Extract, word for word, every line from the one containing "ob[key] = value" through the one containing "shutter > 0, shutter", with both end lines kept.

══ WORKING DATA ══

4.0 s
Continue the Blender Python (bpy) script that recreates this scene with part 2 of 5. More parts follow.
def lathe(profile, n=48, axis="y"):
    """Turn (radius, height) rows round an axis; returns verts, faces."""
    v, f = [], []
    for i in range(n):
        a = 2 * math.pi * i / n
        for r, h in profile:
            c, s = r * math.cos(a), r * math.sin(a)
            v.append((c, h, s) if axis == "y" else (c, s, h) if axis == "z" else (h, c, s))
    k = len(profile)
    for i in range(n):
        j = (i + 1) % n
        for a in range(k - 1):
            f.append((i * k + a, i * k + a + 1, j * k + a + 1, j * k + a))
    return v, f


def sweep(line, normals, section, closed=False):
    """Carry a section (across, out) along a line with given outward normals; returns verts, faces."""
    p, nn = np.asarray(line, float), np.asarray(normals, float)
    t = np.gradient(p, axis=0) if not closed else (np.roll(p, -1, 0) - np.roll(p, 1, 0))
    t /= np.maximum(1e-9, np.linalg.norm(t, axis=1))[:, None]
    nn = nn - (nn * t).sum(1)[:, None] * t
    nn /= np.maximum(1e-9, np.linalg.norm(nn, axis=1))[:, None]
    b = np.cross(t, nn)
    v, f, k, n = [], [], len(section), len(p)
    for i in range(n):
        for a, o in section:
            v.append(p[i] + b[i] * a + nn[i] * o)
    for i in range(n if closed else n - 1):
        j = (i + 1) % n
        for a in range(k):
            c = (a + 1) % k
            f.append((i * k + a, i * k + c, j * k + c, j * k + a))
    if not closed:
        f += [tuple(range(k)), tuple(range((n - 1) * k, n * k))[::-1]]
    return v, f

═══
══ WORKING DATA ══

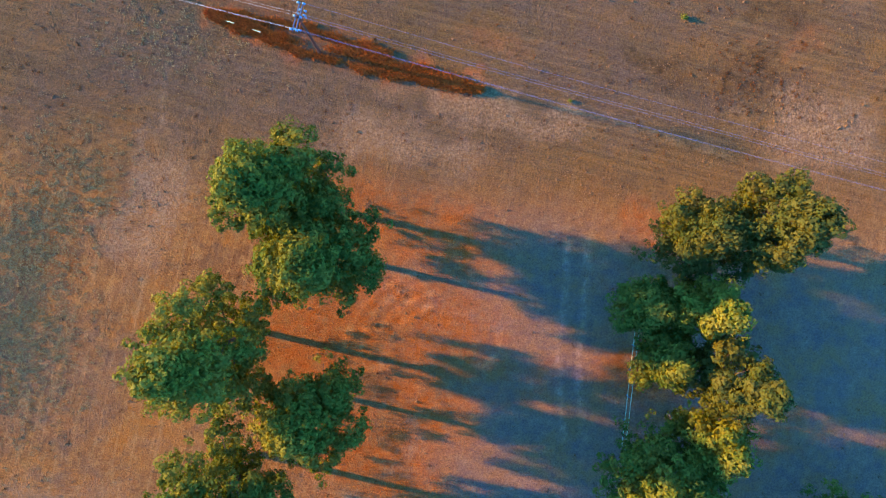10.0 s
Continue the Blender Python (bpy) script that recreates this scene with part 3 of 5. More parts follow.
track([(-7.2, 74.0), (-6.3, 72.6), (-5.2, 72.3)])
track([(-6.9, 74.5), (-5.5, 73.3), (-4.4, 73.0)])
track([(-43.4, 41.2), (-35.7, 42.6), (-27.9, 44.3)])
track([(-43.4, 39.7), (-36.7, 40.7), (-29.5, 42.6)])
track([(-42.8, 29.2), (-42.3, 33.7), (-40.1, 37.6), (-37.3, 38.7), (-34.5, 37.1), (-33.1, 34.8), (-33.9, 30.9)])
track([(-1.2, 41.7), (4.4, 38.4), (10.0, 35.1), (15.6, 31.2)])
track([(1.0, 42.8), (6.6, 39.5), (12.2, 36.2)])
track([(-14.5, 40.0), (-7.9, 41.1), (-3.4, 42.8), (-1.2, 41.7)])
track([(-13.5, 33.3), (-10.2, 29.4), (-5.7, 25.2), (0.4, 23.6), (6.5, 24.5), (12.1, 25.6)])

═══
══ WORKING DATA ══

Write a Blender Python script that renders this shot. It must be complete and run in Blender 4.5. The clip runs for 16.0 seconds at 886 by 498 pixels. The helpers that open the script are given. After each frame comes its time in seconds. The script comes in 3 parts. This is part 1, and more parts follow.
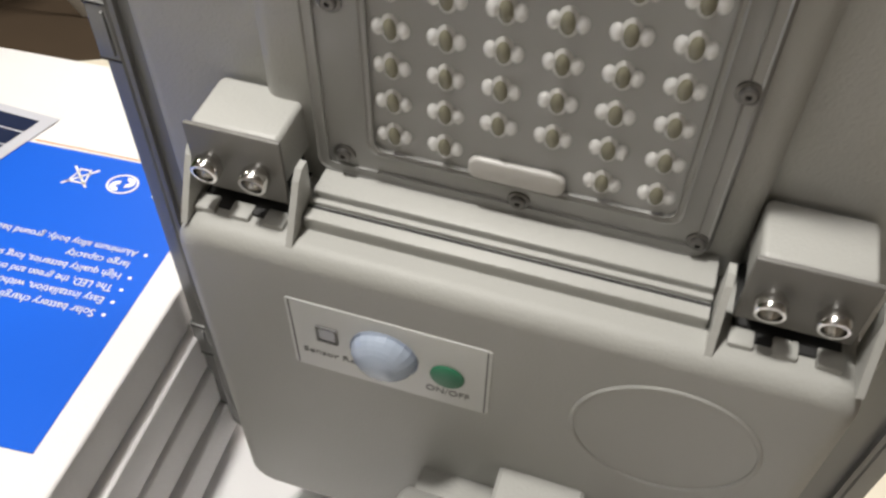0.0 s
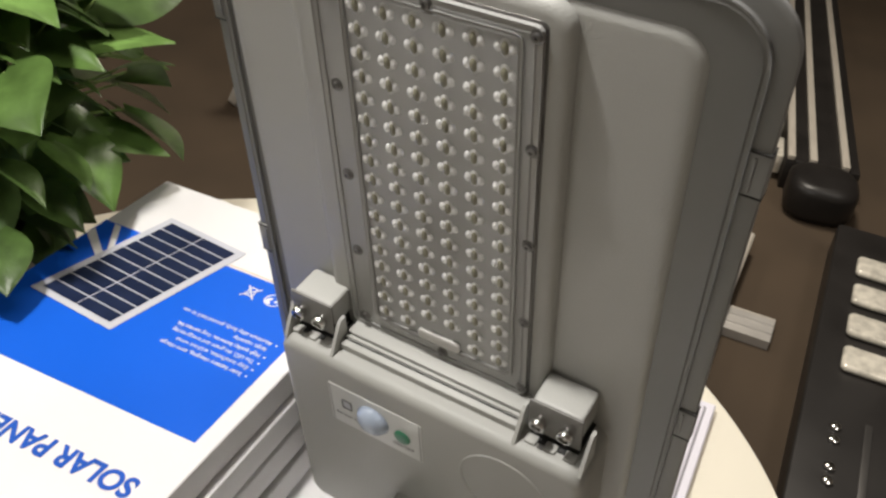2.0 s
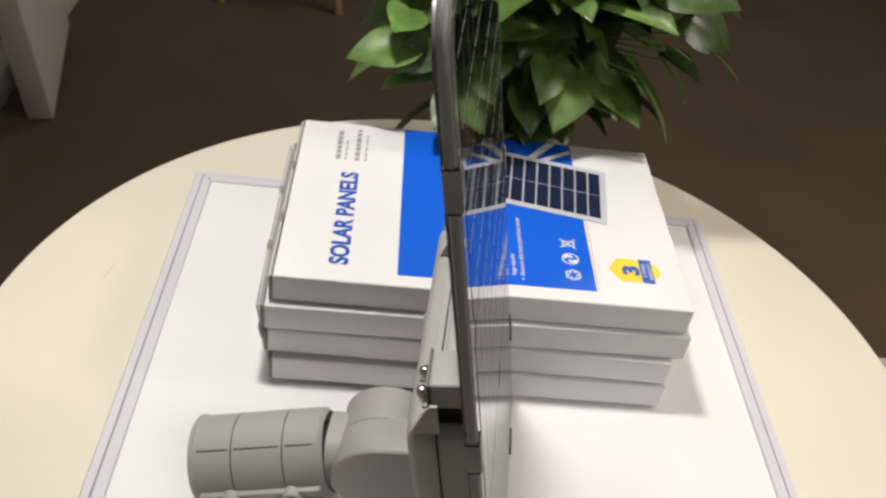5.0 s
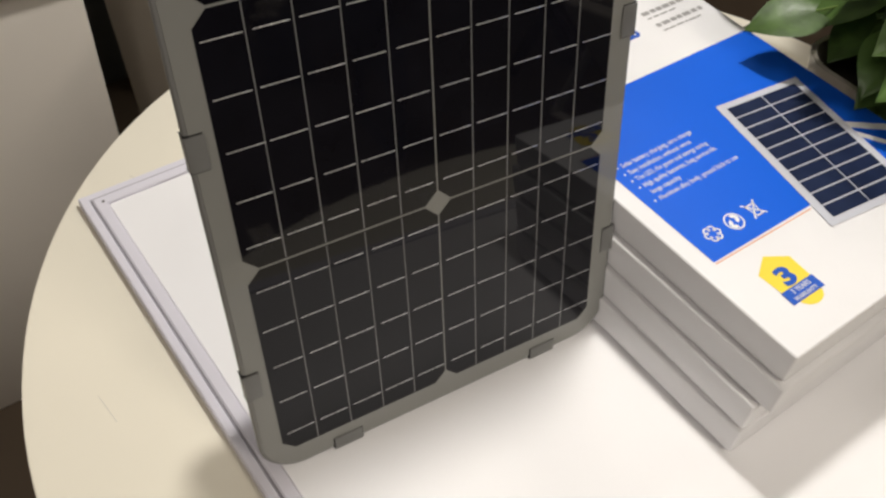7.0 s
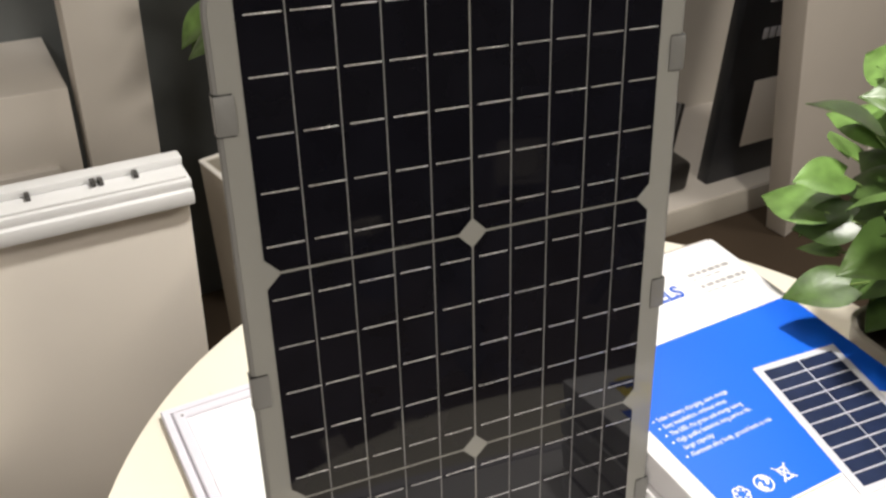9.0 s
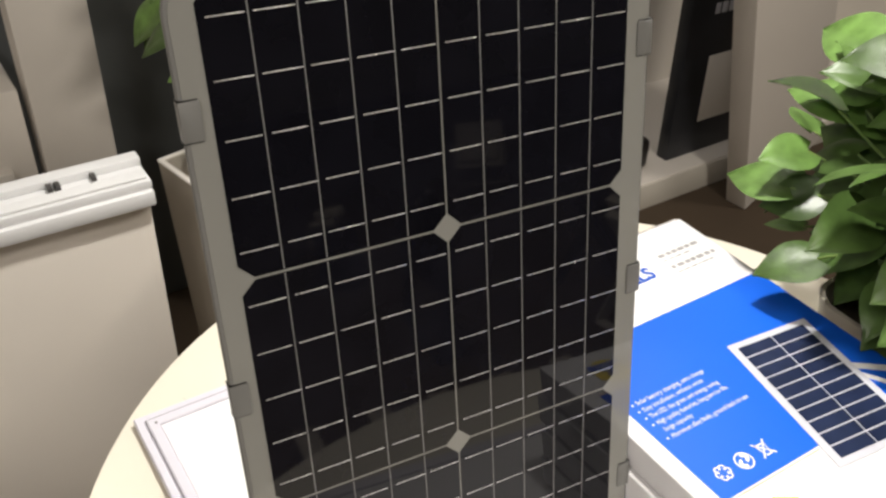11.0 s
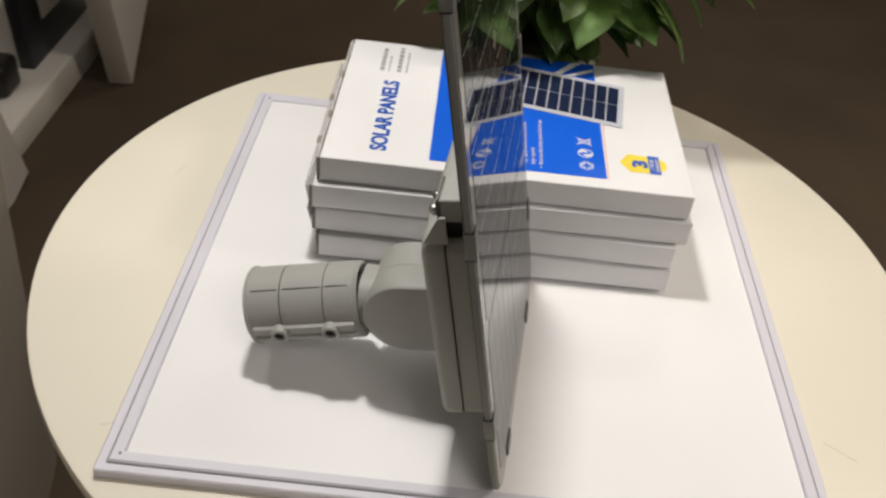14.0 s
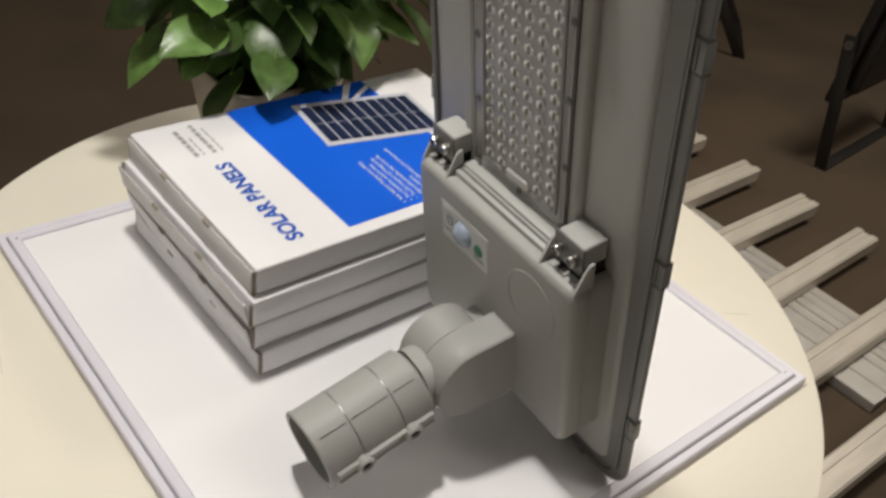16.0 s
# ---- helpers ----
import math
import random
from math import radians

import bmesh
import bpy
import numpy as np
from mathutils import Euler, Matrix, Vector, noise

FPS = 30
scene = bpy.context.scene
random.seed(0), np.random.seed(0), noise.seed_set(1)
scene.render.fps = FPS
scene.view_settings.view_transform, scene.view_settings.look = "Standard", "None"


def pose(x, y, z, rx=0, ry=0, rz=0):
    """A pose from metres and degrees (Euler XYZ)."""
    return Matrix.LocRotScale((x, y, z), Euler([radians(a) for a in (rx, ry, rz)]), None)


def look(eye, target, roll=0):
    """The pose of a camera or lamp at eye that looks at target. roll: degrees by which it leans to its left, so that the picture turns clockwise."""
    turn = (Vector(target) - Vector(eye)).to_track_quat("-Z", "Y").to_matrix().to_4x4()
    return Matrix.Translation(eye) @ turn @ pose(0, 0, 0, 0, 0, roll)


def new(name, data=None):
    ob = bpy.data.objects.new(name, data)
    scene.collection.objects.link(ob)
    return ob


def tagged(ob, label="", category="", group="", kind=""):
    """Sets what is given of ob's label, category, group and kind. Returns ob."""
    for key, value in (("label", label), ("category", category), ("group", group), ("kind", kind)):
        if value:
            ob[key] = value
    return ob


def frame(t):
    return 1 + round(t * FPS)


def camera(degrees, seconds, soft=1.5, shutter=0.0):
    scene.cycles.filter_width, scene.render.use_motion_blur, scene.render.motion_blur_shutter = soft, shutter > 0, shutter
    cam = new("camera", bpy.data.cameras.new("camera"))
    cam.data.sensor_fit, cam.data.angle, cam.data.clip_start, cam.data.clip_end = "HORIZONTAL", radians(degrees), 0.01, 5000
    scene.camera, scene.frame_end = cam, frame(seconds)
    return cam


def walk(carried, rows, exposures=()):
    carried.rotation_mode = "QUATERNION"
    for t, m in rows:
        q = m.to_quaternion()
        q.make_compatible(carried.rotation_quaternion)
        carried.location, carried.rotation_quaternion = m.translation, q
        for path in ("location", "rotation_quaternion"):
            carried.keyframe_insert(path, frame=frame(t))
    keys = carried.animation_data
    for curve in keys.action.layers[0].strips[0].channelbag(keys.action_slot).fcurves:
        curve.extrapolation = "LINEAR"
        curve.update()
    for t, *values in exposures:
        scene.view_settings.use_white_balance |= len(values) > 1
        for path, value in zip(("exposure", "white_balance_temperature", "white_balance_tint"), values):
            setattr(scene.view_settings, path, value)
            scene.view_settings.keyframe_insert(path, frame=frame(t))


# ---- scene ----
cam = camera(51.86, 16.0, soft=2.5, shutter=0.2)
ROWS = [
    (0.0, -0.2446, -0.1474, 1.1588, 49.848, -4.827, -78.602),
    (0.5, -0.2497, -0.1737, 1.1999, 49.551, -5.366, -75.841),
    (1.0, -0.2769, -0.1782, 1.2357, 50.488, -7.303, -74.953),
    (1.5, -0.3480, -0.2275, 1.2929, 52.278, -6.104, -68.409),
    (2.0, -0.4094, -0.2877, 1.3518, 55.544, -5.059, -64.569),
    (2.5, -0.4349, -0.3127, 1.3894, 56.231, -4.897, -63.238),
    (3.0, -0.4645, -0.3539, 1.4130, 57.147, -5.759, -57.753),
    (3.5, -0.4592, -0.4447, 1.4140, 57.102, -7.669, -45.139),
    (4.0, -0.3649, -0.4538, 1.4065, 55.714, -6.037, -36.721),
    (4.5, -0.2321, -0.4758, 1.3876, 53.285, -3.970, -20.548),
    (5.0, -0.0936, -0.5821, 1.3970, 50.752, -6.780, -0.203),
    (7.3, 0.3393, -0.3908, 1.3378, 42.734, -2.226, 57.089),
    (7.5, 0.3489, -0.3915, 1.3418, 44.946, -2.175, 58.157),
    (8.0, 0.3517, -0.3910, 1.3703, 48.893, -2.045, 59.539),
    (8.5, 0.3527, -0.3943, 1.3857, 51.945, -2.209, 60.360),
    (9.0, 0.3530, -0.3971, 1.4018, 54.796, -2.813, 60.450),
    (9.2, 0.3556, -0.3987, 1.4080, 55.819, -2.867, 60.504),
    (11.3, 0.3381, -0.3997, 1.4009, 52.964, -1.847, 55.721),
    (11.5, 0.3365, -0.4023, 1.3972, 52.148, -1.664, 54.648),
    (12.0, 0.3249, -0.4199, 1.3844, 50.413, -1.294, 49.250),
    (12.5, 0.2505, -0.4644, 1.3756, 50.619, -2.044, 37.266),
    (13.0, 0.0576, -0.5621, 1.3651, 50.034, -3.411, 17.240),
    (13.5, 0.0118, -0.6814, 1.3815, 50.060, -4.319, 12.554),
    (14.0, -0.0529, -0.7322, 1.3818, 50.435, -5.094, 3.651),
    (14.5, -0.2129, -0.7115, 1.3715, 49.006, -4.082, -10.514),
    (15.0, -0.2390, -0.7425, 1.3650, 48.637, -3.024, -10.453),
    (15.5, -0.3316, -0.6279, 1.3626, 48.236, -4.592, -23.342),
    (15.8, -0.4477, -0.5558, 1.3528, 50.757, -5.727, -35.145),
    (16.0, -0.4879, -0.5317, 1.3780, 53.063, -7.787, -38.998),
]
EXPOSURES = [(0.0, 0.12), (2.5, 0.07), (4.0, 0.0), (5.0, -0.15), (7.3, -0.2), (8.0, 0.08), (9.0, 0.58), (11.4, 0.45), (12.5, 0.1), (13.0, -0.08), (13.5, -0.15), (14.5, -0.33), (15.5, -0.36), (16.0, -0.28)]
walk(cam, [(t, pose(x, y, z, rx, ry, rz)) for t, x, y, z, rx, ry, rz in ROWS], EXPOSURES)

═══

* FINAL RESULT
            ob[key] = value
    return ob


def frame(t):
    return 1 + round(t * FPS)


def camera(degrees, seconds, soft=1.5, shutter=0.0):
    scene.cycles.filter_width, scene.render.use_motion_blur, scene.render.motion_blur_shutter = soft, shutter > 0, shutter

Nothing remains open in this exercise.